• Available data:
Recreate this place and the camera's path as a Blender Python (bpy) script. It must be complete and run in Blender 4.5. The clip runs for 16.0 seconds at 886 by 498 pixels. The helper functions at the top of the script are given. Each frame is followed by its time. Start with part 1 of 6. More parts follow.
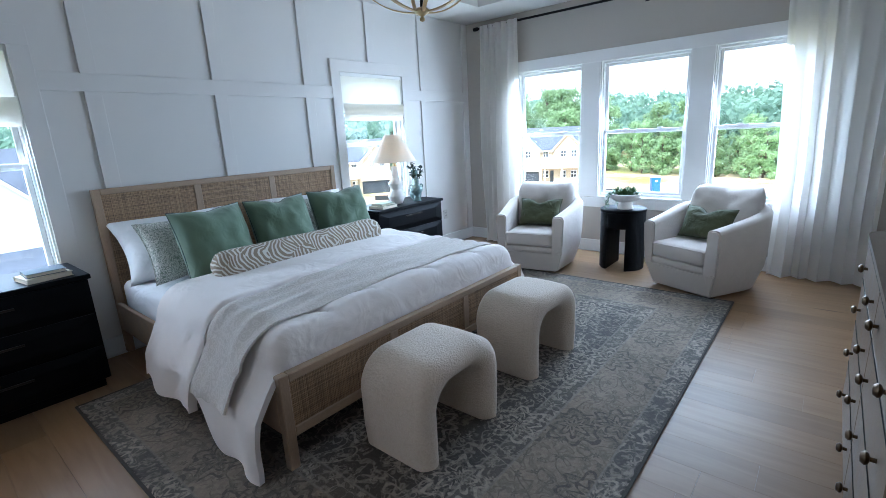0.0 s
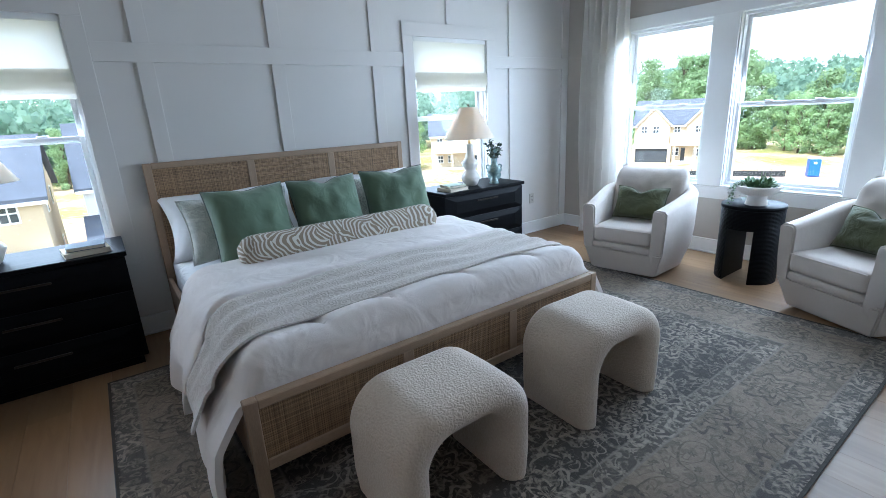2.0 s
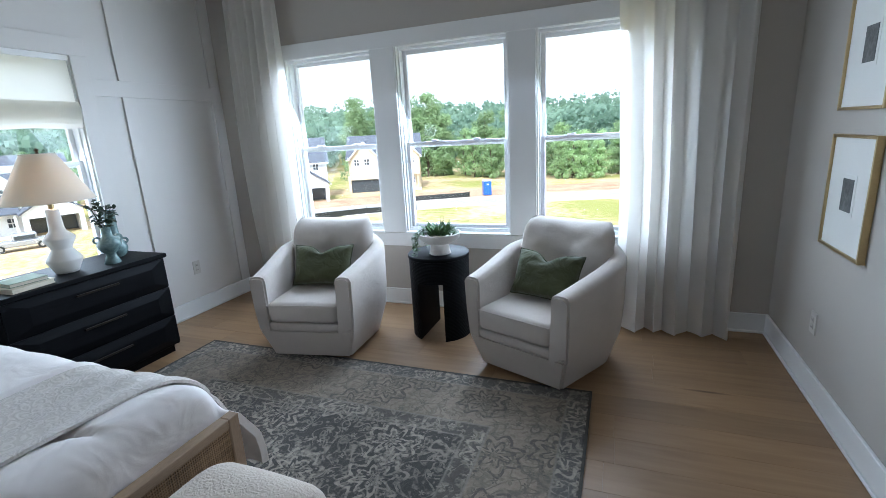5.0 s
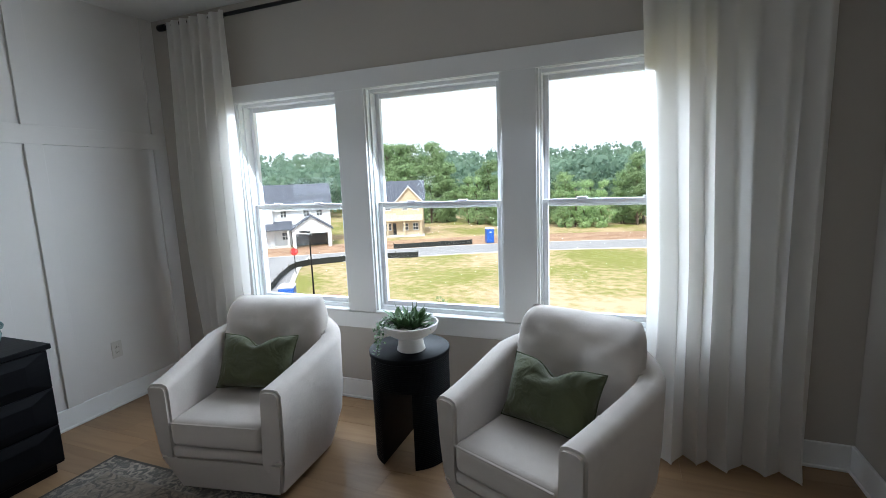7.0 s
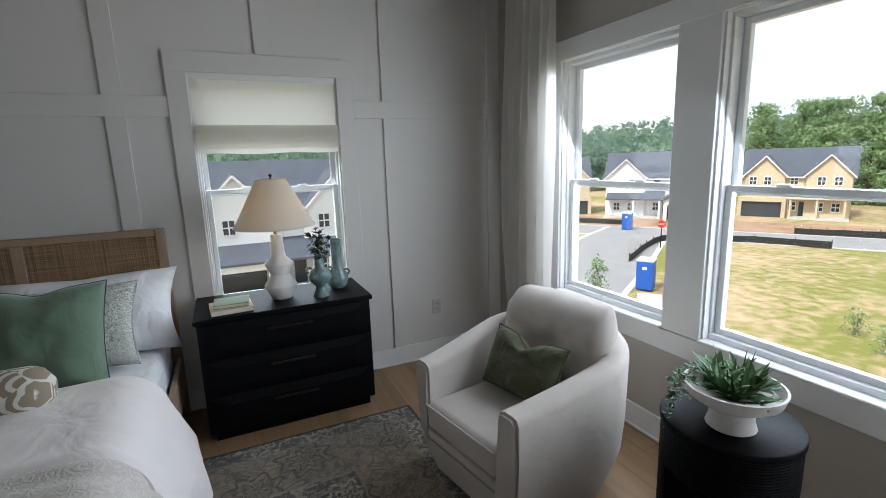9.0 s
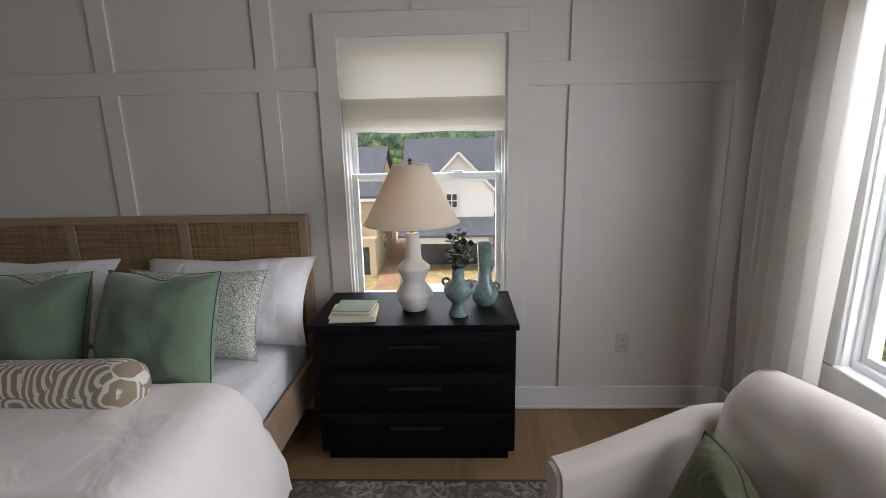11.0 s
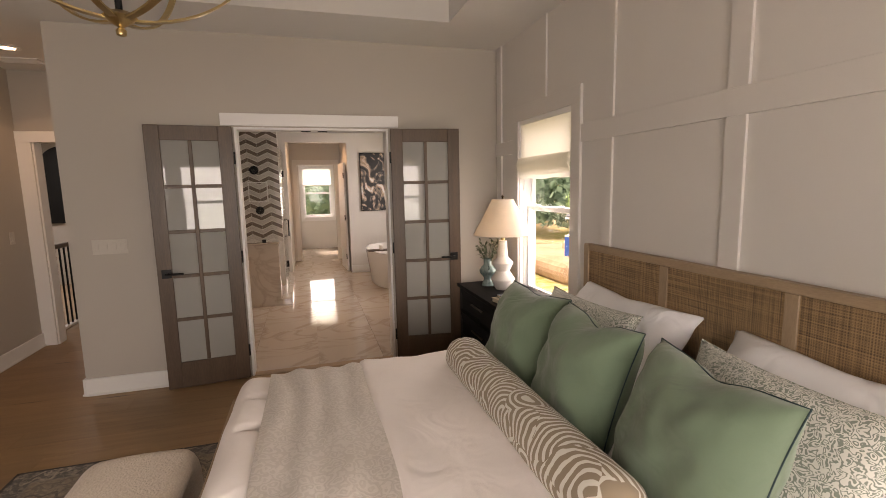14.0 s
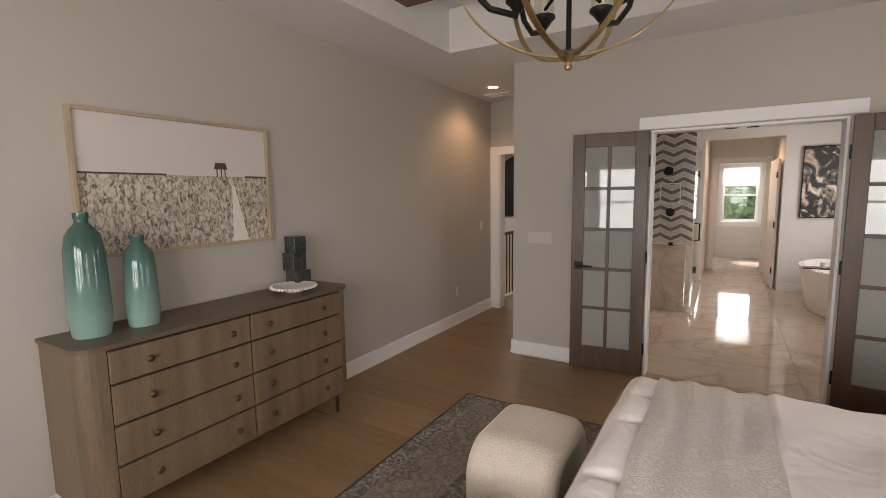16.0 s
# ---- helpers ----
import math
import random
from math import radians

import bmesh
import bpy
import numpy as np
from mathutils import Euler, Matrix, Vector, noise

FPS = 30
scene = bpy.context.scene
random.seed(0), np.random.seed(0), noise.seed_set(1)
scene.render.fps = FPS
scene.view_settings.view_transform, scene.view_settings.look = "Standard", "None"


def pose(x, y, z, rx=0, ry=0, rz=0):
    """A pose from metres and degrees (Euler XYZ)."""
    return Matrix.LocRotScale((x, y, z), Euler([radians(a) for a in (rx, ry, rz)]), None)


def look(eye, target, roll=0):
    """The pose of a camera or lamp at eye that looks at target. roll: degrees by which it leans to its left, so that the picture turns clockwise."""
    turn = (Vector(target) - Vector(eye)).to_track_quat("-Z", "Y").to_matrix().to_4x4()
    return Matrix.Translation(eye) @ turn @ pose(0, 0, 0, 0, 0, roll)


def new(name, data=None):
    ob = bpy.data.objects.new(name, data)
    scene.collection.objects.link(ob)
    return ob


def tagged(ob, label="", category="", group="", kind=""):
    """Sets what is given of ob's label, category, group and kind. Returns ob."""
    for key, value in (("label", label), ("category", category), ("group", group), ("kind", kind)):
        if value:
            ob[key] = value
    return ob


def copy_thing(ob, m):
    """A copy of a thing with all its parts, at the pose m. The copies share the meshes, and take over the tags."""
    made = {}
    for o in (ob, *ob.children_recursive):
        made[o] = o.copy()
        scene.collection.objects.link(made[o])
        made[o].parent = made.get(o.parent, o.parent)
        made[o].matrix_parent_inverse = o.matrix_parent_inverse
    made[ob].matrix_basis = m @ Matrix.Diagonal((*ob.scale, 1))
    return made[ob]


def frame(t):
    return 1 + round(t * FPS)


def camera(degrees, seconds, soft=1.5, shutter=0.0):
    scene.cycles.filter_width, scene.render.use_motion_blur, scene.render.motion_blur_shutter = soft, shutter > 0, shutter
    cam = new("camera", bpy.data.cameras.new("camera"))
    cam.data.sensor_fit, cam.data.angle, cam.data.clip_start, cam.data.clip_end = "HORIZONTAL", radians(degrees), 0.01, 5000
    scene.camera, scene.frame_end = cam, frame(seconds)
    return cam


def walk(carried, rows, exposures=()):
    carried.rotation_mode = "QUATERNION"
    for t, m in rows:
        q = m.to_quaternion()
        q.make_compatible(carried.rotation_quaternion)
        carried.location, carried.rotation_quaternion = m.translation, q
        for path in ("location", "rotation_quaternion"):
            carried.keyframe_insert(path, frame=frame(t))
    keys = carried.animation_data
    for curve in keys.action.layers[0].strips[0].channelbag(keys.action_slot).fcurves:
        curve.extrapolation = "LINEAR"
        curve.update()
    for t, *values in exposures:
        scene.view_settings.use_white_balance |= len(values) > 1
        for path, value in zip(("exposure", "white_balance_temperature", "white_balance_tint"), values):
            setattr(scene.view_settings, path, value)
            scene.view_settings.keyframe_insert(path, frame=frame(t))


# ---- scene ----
cam = camera(87.4, 16.0, 0.8)
PATH = [
    (0, (0.11, 0.252, 1.476), (-1.142, 1.735, 0.994), -3.0),
    (0.5, (-0.005, 0.382, 1.481), (-1.265, 1.849, 0.971), -3.1),
    (1, (-0.025, 0.538, 1.467), (-1.321, 1.965, 0.936), -3.2),
    (1.5, (0.003, 0.756, 1.469), (-1.475, 1.989, 0.926), -2.8),
    (2, (-0.016, 0.922, 1.461), (-1.573, 2.043, 0.896), -2.9),
    (2.5, (-0.103, 1.108, 1.467), (-1.653, 2.225, 0.877), -2.8),
    (3, (-0.136, 1.284, 1.478), (-1.671, 2.415, 0.874), -2.9),
    (3.5, (-0.121, 1.508, 1.506), (-1.596, 2.732, 0.933), -3.4),
    (4, (-0.127, 1.7, 1.504), (-1.4, 3.153, 0.983), -3.3),
    (4.5, (-0.204, 1.896, 1.496), (-1.16, 3.575, 0.978), -3.1),
    (5, (-0.283, 2.035, 1.49), (-0.982, 3.844, 1.001), -3.2),
    (5.2, (-0.31, 2.114, 1.464), (-0.966, 3.946, 1.002), -3.4),
    (7.3, (-0.406, 3.000, 1.565), (-1.163, 4.832, 1.298), -1.9),
    (7.5, (-0.400, 3.096, 1.562), (-1.367, 4.832, 1.297), -1.6),
    (8, (-0.438, 3.255, 1.570), (-1.912, 4.575, 1.277), -1.8),
    (8.2, (-0.448, 3.323, 1.574), (-2.035, 4.496, 1.253), -1.7),
    (10.3, (-1.0, 3.946, 1.578), (-2.915, 4.353, 1.169), -1.5),
    (10.5, (-1.081, 3.997, 1.581), (-3.017, 4.26, 1.155), -1.3),
    (11, (-1.268, 4.068, 1.592), (-3.216, 4.003, 1.147), -1.2),
    (11.5, (-1.464, 4.085, 1.603), (-3.399, 3.856, 1.153), -1.2),
    (12, (-1.649, 4.071, 1.59), (-3.429, 3.277, 1.144), -1.1),
    (12.5, (-1.794, 4.012, 1.575), (-3.107, 2.566, 1.143), -0.5),
    (12.7, (-1.867, 3.973, 1.583), (-2.943, 2.342, 1.153), -0.5),
    (13, (-1.935, 3.891, 1.593), (-2.753, 2.114, 1.178), -0.8),
    (13.5, (-2.032, 3.804, 1.607), (-2.658, 1.934, 1.277), -1.0),
    (14, (-2.079, 3.782, 1.605), (-2.629, 1.877, 1.338), -1.2),
    (14.5, (-2.183, 3.796, 1.619), (-2.505, 1.836, 1.383), -1.1),
    (15, (-2.208, 3.799, 1.626), (-2.186, 1.812, 1.405), -0.9),
    (15.5, (-2.169, 3.832, 1.607), (-1.625, 1.92, 1.385), -0.7),
    (16, (-2.101, 3.873, 1.621), (-1.064, 2.18, 1.385), -0.8),
]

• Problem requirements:
The pictures should not be reproduced; quote all of the other material exactly.

• Full solution:
Recreate this place and the camera's path as a Blender Python (bpy) script. It must be complete and run in Blender 4.5. The clip runs for 16.0 seconds at 886 by 498 pixels. The helper functions at the top of the script are given. Each frame is followed by its time. Start with part 1 of 6. More parts follow.
0.0 s
2.0 s
5.0 s
7.0 s
9.0 s
11.0 s
14.0 s
16.0 s
# ---- helpers ----
import math
import random
from math import radians

import bmesh
import bpy
import numpy as np
from mathutils import Euler, Matrix, Vector, noise

FPS = 30
scene = bpy.context.scene
random.seed(0), np.random.seed(0), noise.seed_set(1)
scene.render.fps = FPS
scene.view_settings.view_transform, scene.view_settings.look = "Standard", "None"


def pose(x, y, z, rx=0, ry=0, rz=0):
    """A pose from metres and degrees (Euler XYZ)."""
    return Matrix.LocRotScale((x, y, z), Euler([radians(a) for a in (rx, ry, rz)]), None)


def look(eye, target, roll=0):
    """The pose of a camera or lamp at eye that looks at target. roll: degrees by which it leans to its left, so that the picture turns clockwise."""
    turn = (Vector(target) - Vector(eye)).to_track_quat("-Z", "Y").to_matrix().to_4x4()
    return Matrix.Translation(eye) @ turn @ pose(0, 0, 0, 0, 0, roll)


def new(name, data=None):
    ob = bpy.data.objects.new(name, data)
    scene.collection.objects.link(ob)
    return ob


def tagged(ob, label="", category="", group="", kind=""):
    """Sets what is given of ob's label, category, group and kind. Returns ob."""
    for key, value in (("label", label), ("category", category), ("group", group), ("kind", kind)):
        if value:
            ob[key] = value
    return ob


def copy_thing(ob, m):
    """A copy of a thing with all its parts, at the pose m. The copies share the meshes, and take over the tags."""
    made = {}
    for o in (ob, *ob.children_recursive):
        made[o] = o.copy()
        scene.collection.objects.link(made[o])
        made[o].parent = made.get(o.parent, o.parent)
        made[o].matrix_parent_inverse = o.matrix_parent_inverse
    made[ob].matrix_basis = m @ Matrix.Diagonal((*ob.scale, 1))
    return made[ob]


def frame(t):
    return 1 + round(t * FPS)


def camera(degrees, seconds, soft=1.5, shutter=0.0):
    scene.cycles.filter_width, scene.render.use_motion_blur, scene.render.motion_blur_shutter = soft, shutter > 0, shutter
    cam = new("camera", bpy.data.cameras.new("camera"))
    cam.data.sensor_fit, cam.data.angle, cam.data.clip_start, cam.data.clip_end = "HORIZONTAL", radians(degrees), 0.01, 5000
    scene.camera, scene.frame_end = cam, frame(seconds)
    return cam


def walk(carried, rows, exposures=()):
    carried.rotation_mode = "QUATERNION"
    for t, m in rows:
        q = m.to_quaternion()
        q.make_compatible(carried.rotation_quaternion)
        carried.location, carried.rotation_quaternion = m.translation, q
        for path in ("location", "rotation_quaternion"):
            carried.keyframe_insert(path, frame=frame(t))
    keys = carried.animation_data
    for curve in keys.action.layers[0].strips[0].channelbag(keys.action_slot).fcurves:
        curve.extrapolation = "LINEAR"
        curve.update()
    for t, *values in exposures:
        scene.view_settings.use_white_balance |= len(values) > 1
        for path, value in zip(("exposure", "white_balance_temperature", "white_balance_tint"), values):
            setattr(scene.view_settings, path, value)
            scene.view_settings.keyframe_insert(path, frame=frame(t))


# ---- scene ----
cam = camera(87.4, 16.0, 0.8)
PATH = [
    (0, (0.11, 0.252, 1.476), (-1.142, 1.735, 0.994), -3.0),
    (0.5, (-0.005, 0.382, 1.481), (-1.265, 1.849, 0.971), -3.1),
    (1, (-0.025, 0.538, 1.467), (-1.321, 1.965, 0.936), -3.2),
    (1.5, (0.003, 0.756, 1.469), (-1.475, 1.989, 0.926), -2.8),
    (2, (-0.016, 0.922, 1.461), (-1.573, 2.043, 0.896), -2.9),
    (2.5, (-0.103, 1.108, 1.467), (-1.653, 2.225, 0.877), -2.8),
    (3, (-0.136, 1.284, 1.478), (-1.671, 2.415, 0.874), -2.9),
    (3.5, (-0.121, 1.508, 1.506), (-1.596, 2.732, 0.933), -3.4),
    (4, (-0.127, 1.7, 1.504), (-1.4, 3.153, 0.983), -3.3),
    (4.5, (-0.204, 1.896, 1.496), (-1.16, 3.575, 0.978), -3.1),
    (5, (-0.283, 2.035, 1.49), (-0.982, 3.844, 1.001), -3.2),
    (5.2, (-0.31, 2.114, 1.464), (-0.966, 3.946, 1.002), -3.4),
    (7.3, (-0.406, 3.000, 1.565), (-1.163, 4.832, 1.298), -1.9),
    (7.5, (-0.400, 3.096, 1.562), (-1.367, 4.832, 1.297), -1.6),
    (8, (-0.438, 3.255, 1.570), (-1.912, 4.575, 1.277), -1.8),
    (8.2, (-0.448, 3.323, 1.574), (-2.035, 4.496, 1.253), -1.7),
    (10.3, (-1.0, 3.946, 1.578), (-2.915, 4.353, 1.169), -1.5),
    (10.5, (-1.081, 3.997, 1.581), (-3.017, 4.26, 1.155), -1.3),
    (11, (-1.268, 4.068, 1.592), (-3.216, 4.003, 1.147), -1.2),
    (11.5, (-1.464, 4.085, 1.603), (-3.399, 3.856, 1.153), -1.2),
    (12, (-1.649, 4.071, 1.59), (-3.429, 3.277, 1.144), -1.1),
    (12.5, (-1.794, 4.012, 1.575), (-3.107, 2.566, 1.143), -0.5),
    (12.7, (-1.867, 3.973, 1.583), (-2.943, 2.342, 1.153), -0.5),
    (13, (-1.935, 3.891, 1.593), (-2.753, 2.114, 1.178), -0.8),
    (13.5, (-2.032, 3.804, 1.607), (-2.658, 1.934, 1.277), -1.0),
    (14, (-2.079, 3.782, 1.605), (-2.629, 1.877, 1.338), -1.2),
    (14.5, (-2.183, 3.796, 1.619), (-2.505, 1.836, 1.383), -1.1),
    (15, (-2.208, 3.799, 1.626), (-2.186, 1.812, 1.405), -0.9),
    (15.5, (-2.169, 3.832, 1.607), (-1.625, 1.92, 1.385), -0.7),
    (16, (-2.101, 3.873, 1.621), (-1.064, 2.18, 1.385), -0.8),
]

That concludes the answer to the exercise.